Каждое утро переодевайся в казенное, без карманов, каждый вечер подставляй задний проход для досмотра:
– Как будто я вор…
Сейчас не понять, как шла почта, как ездили через фронты. Бабушка получила письмо, что у деда испанка, и прорвалась в Москву. Спасла – может быть, не от одной болезни: в бреду дед вскакивал и искал веревку:
– Да как же это я Троцкого не удавил…
В двадцатом к деду поехала мама, отъехала пустяк – сняли в тифу в Саратове:
– Бабы несут в барак. Отдыхают – носилки на снег ставят. Я ору: – Замерзну! – Стала поправляться, врач – симпатичный был, говорит: – Если останетесь здесь, в бараке – еще что-нибудь подцепите, тогда вам не выкарабкаться. – Ко мне все всегда хорошо относились. Я написала отцу Маруськи Яновской: если бы ваша Маруся оказалась в таком положении, моя мама ее на произвол не бросила бы. Он прикатил на извозчике, вовсю понукает, боится, что я замерзну. Я выздоровела, хочу в Москву. Комиссар на вокзале говорит: – Поймите, мне вас жалко. Вас первый отряд снимет с поезда – и на трудфронт. – А я сержусь, ничего не понимаю: почему снимут, какой трудфронт?
В одно время с папой мама оказалась на Волге и даже при сельском хозяйстве: для проформы записалась в землемерный техникум.
Наверно, это было хорошее время Саратова: Волга, воля, старые шоры спали, новых еще не надели. Была публика – вчерашние студенты из столиц, беженцы из западных губерний.

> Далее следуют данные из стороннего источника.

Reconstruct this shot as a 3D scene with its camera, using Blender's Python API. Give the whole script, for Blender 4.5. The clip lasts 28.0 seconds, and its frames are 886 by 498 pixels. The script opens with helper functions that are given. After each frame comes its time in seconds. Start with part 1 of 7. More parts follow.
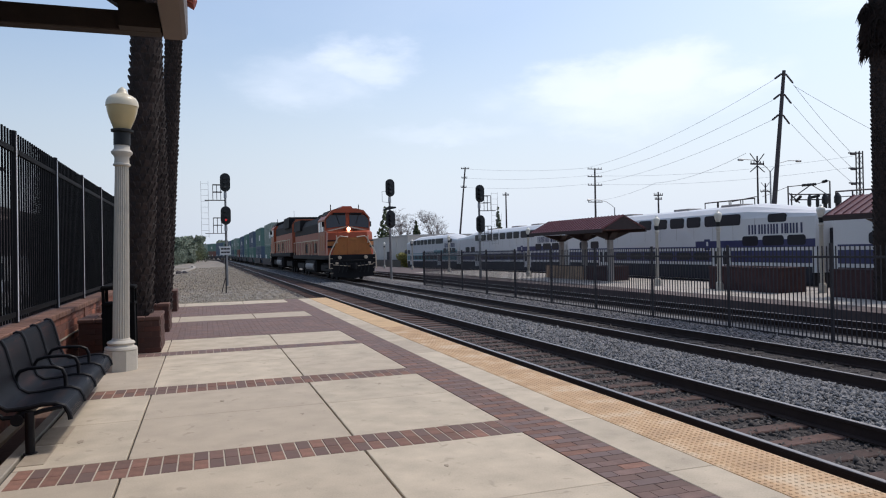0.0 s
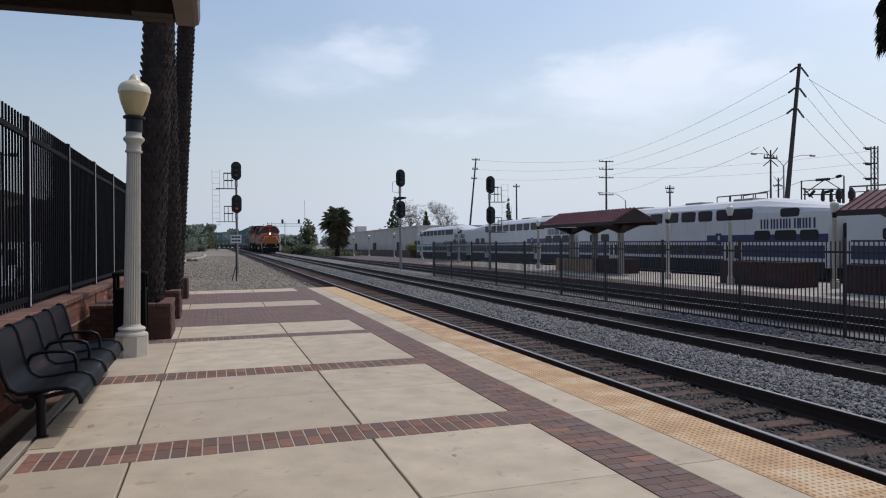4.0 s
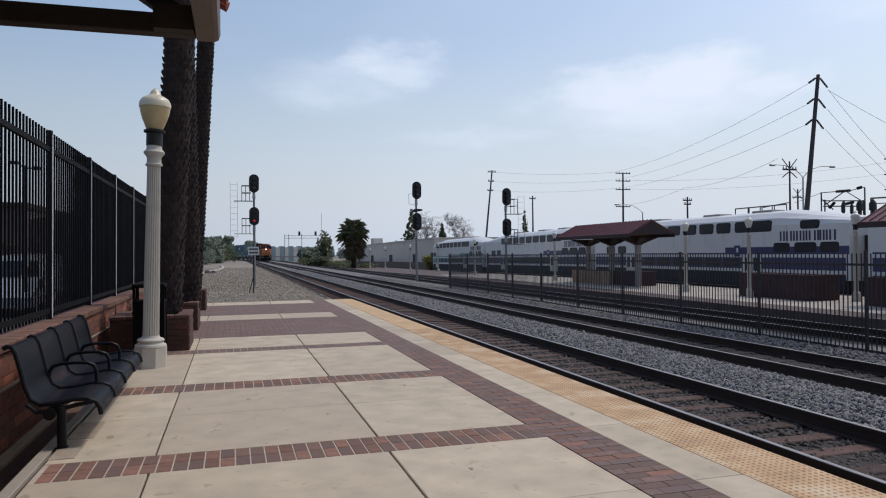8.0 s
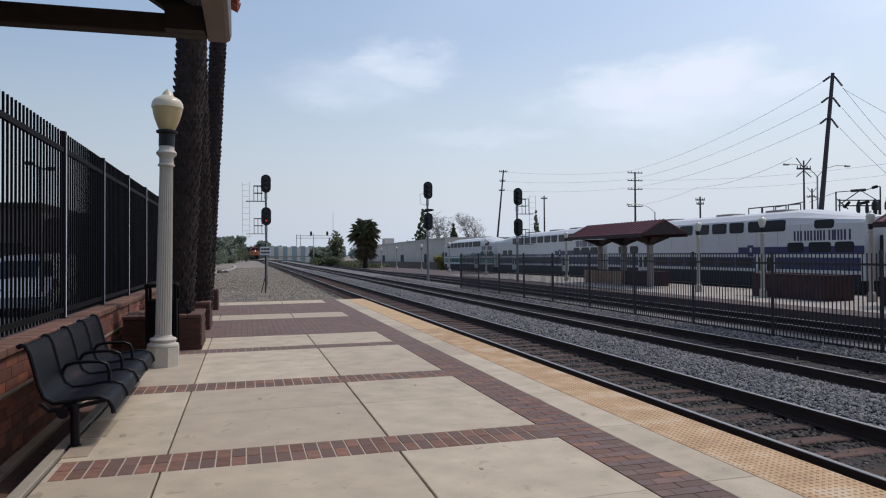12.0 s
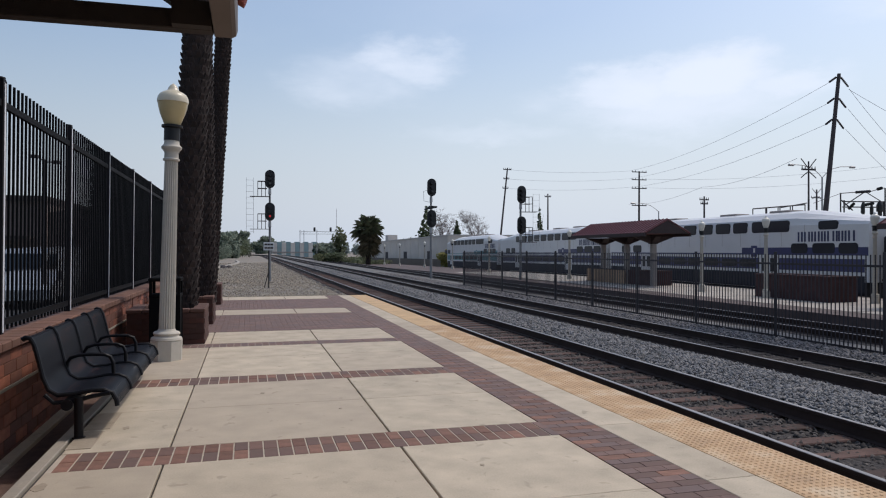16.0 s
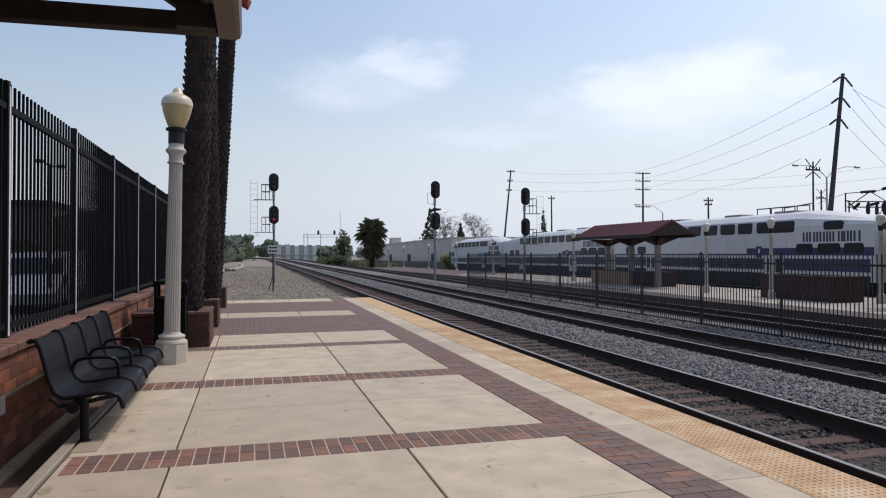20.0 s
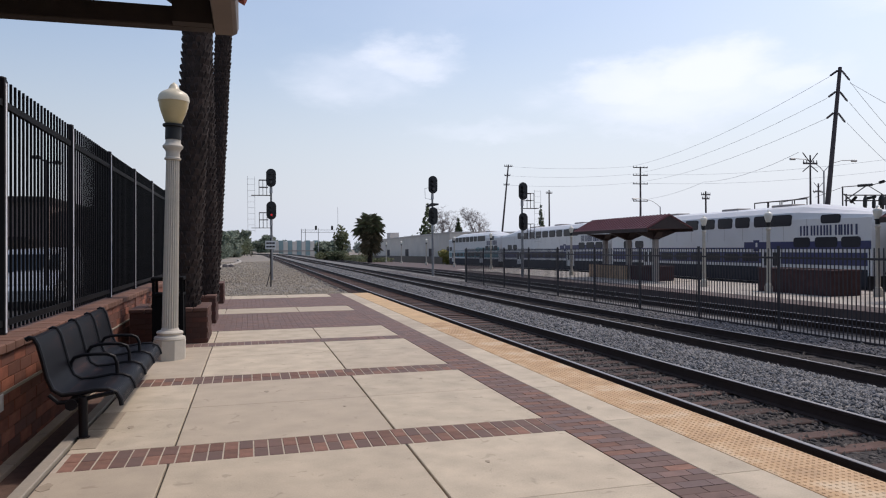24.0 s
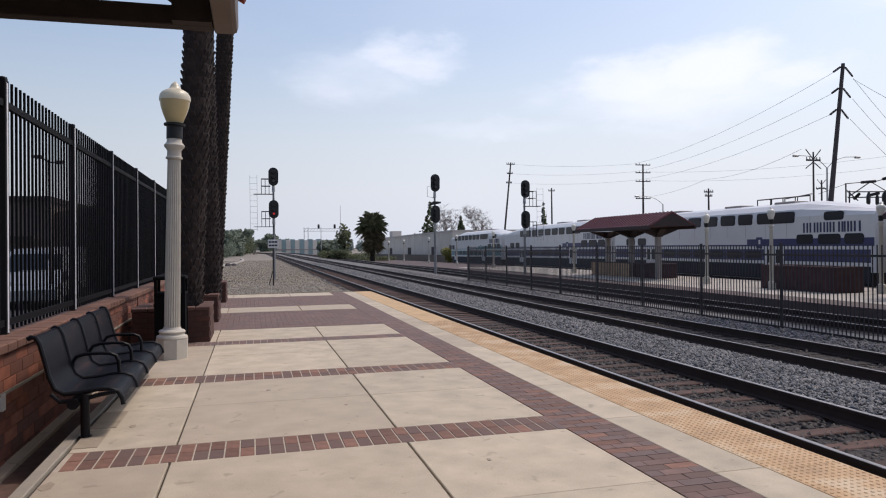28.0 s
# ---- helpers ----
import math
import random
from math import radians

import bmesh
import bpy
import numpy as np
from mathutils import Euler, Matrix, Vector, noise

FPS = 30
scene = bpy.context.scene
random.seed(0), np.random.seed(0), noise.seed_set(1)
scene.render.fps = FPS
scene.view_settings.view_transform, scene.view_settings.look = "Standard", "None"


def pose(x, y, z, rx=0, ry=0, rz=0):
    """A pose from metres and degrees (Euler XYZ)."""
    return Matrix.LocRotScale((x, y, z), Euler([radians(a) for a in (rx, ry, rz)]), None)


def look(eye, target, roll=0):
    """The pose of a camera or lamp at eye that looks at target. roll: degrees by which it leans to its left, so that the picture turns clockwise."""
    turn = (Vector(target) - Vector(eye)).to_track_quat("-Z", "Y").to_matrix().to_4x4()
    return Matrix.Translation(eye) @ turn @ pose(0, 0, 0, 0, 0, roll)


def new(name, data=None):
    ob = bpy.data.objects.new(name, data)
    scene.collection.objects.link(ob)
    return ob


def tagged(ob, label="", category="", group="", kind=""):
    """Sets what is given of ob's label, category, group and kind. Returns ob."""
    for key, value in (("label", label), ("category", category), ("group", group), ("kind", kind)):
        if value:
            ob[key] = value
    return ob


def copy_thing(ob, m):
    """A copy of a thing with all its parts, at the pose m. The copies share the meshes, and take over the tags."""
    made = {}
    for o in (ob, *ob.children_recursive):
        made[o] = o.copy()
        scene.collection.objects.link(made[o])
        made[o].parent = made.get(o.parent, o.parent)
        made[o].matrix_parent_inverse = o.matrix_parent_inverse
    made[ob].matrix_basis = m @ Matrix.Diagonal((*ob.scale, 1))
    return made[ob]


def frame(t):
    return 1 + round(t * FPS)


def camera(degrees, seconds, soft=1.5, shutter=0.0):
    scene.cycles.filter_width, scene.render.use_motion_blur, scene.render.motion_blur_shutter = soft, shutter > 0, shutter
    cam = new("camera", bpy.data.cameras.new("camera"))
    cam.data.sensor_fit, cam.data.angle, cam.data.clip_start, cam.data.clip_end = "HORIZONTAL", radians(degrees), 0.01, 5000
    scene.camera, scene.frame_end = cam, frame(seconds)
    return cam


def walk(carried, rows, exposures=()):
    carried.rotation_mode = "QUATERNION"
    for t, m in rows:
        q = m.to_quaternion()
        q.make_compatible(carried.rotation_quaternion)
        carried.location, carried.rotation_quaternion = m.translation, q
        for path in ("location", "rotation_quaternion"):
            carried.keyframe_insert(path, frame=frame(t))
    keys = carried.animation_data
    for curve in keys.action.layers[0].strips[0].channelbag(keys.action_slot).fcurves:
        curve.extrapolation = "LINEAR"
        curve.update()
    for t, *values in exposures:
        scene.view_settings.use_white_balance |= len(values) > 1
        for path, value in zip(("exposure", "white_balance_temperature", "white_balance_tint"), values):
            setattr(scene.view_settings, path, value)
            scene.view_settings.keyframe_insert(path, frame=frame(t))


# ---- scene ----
cam = camera(64.0, 28.0, 1.1)
PATH = [
    (0, (-1.387, -7.067, 1.856), (-0.7882, -5.2949, 1.8569), -1.3),
    (0.5, (-1.389, -7.048, 1.856), (-0.7807, -5.2799, 1.8476), -0.9),
    (1, (-1.392, -7.051, 1.850), (-0.7723, -5.2865, 1.8289), -0.6),
    (1.5, (-1.388, -7.063, 1.849), (-0.7704, -5.2977, 1.8298), -0.6),
    (2, (-1.383, -7.056, 1.849), (-0.7789, -5.2856, 1.8307), -0.5),
    (2.5, (-1.384, -7.054, 1.850), (-0.7891, -5.2809, 1.8261), -0.6),
    (3, (-1.380, -7.047, 1.848), (-0.7910, -5.2725, 1.8195), -0.7),
    (3.5, (-1.381, -7.042, 1.842), (-0.7994, -5.2650, 1.8158), -0.7),
    (5.5, (-1.401, -7.057, 1.847), (-0.8462, -5.2725, 1.8391), -0.4),
    (6, (-1.399, -7.044, 1.847), (-0.8490, -5.2566, 1.8448), -0.5),
    (6.5, (-1.398, -7.059, 1.847), (-0.8537, -5.2706, 1.8513), -0.6),
    (7, (-1.402, -7.042, 1.848), (-0.8602, -5.2519, 1.8550), -0.5),
    (7.5, (-1.395, -7.061, 1.850), (-0.8574, -5.2697, 1.8597), -0.6),
    (8, (-1.395, -7.056, 1.848), (-0.8611, -5.2641, 1.8578), -0.6),
    (8.5, (-1.390, -7.066, 1.849), (-0.8630, -5.2715, 1.8607), -0.6),
    (9, (-1.391, -7.060, 1.847), (-0.8686, -5.2641, 1.8578), -0.6),
    (9.5, (-1.391, -7.061, 1.849), (-0.8724, -5.2650, 1.8607), -0.6),
    (10, (-1.384, -7.055, 1.846), (-0.8696, -5.2566, 1.8560), -0.6),
    (10.5, (-1.382, -7.052, 1.847), (-0.8733, -5.2528, 1.8550), -0.6),
    (11, (-1.384, -7.053, 1.841), (-0.8789, -5.2528, 1.8522), -0.6),
    (11.5, (-1.384, -7.052, 1.847), (-0.8789, -5.2510, 1.8578), -0.5),
    (12, (-1.383, -7.051, 1.846), (-0.8780, -5.2510, 1.8560), -0.6),
    (12.5, (-1.384, -7.041, 1.841), (-0.8798, -5.2416, 1.8513), -0.6),
    (14.5, (-1.380, -7.052, 1.844), (-0.8817, -5.2491, 1.8438), -0.5),
    (15, (-1.383, -7.056, 1.841), (-0.8854, -5.2538, 1.8401), -0.3),
    (15.5, (-1.387, -7.065, 1.843), (-0.8892, -5.2622, 1.8438), -0.1),
    (16, (-1.391, -7.071, 1.844), (-0.8939, -5.2687, 1.8466), 0),
    (16.5, (-1.392, -7.053, 1.842), (-0.8976, -5.2491, 1.8457), 0.1),
    (17, (-1.399, -7.056, 1.845), (-0.9070, -5.2528, 1.8504), 0.2),
    (17.5, (-1.401, -7.056, 1.843), (-0.9116, -5.2500, 1.8494), 0.3),
    (18, (-1.402, -7.055, 1.841), (-0.9144, -5.2491, 1.8476), 0.3),
    (18.5, (-1.401, -7.067, 1.843), (-0.9144, -5.2603, 1.8504), 0.2),
    (19, (-1.403, -7.046, 1.838), (-0.9182, -5.2407, 1.8466), 0.1),
    (19.5, (-1.400, -7.050, 1.841), (-0.9135, -5.2444, 1.8494), -0.1),
    (20, (-1.400, -7.050, 1.828), (-0.9126, -5.2454, 1.8373), -0.3),
    (20.5, (-1.403, -7.061, 1.841), (-0.9154, -5.2556, 1.8485), -0.2),
    (21, (-1.404, -7.057, 1.843), (-0.9172, -5.2519, 1.8504), -0.3),
    (21.5, (-1.406, -7.071, 1.841), (-0.9154, -5.2669, 1.8457), -0.2),
    (23.5, (-1.403, -7.051, 1.840), (-0.9107, -5.2472, 1.8373), -0.4),
    (24, (-1.403, -7.046, 1.835), (-0.9098, -5.2425, 1.8307), -0.5),
    (24.5, (-1.395, -7.063, 1.839), (-0.9060, -5.2575, 1.8345), -0.6),
    (25, (-1.396, -7.049, 1.838), (-0.9088, -5.2425, 1.8345), -0.7),
    (25.5, (-1.388, -7.047, 1.838), (-0.9032, -5.2416, 1.8345), -0.7),
    (26, (-1.388, -7.048, 1.840), (-0.9032, -5.2416, 1.8354), -0.8),
    (26.5, (-1.382, -7.058, 1.836), (-0.8957, -5.2528, 1.8307), -0.9),
    (27, (-1.386, -7.043, 1.835), (-0.8985, -5.2379, 1.8279), -0.8),
    (27.5, (-1.388, -7.046, 1.834), (-0.9013, -5.2407, 1.8261), -0.7),
    (28, (-1.383, -7.045, 1.834), (-0.8967, -5.2397, 1.8251), -0.7),
]
walk(cam, [(t, look(eye, target, roll)) for t, eye, target, roll in PATH], [(0, 0.12, 6150, 12), (1, 0.06, 6150, 12), (3, -0.1, 6150, 12), (6, -0.14, 6150, 12), (12, -0.14, 6150, 12), (17, -0.06, 6200, 12), (20, 0.05, 6300, 13), (24, 0.07, 6380, 15), (28, 0.07, 6420, 16)])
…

– Поляк, лощеный такой, пши-вши, все расшаркивается. Я, говорит, сильный, я этот арбуз вам сейчас донесу. А арбуз – во какой, невподъем. Он нагнулся – трыкнул…
Поклонников у мамы – тьма-тьмущая. Даже в дикой Ахтубе, не считая пентюха Яновского и мимолетных офицеров, был, солидно ухаживал управляющий баскунчакскими соляными промыслами пятидесятилетний инженер Третьяк. Гонял для нее паровозик, устраивал пикники на верблюдах – отсюда и фотография.
В Саратове и без бабушкина надзора ничего такого быть не могло: слишком мама всего боялась, да и Саратов воспринимала как продолжение гимназических балов, не более. Днем и ночью общество, гуляния, лодки, песни.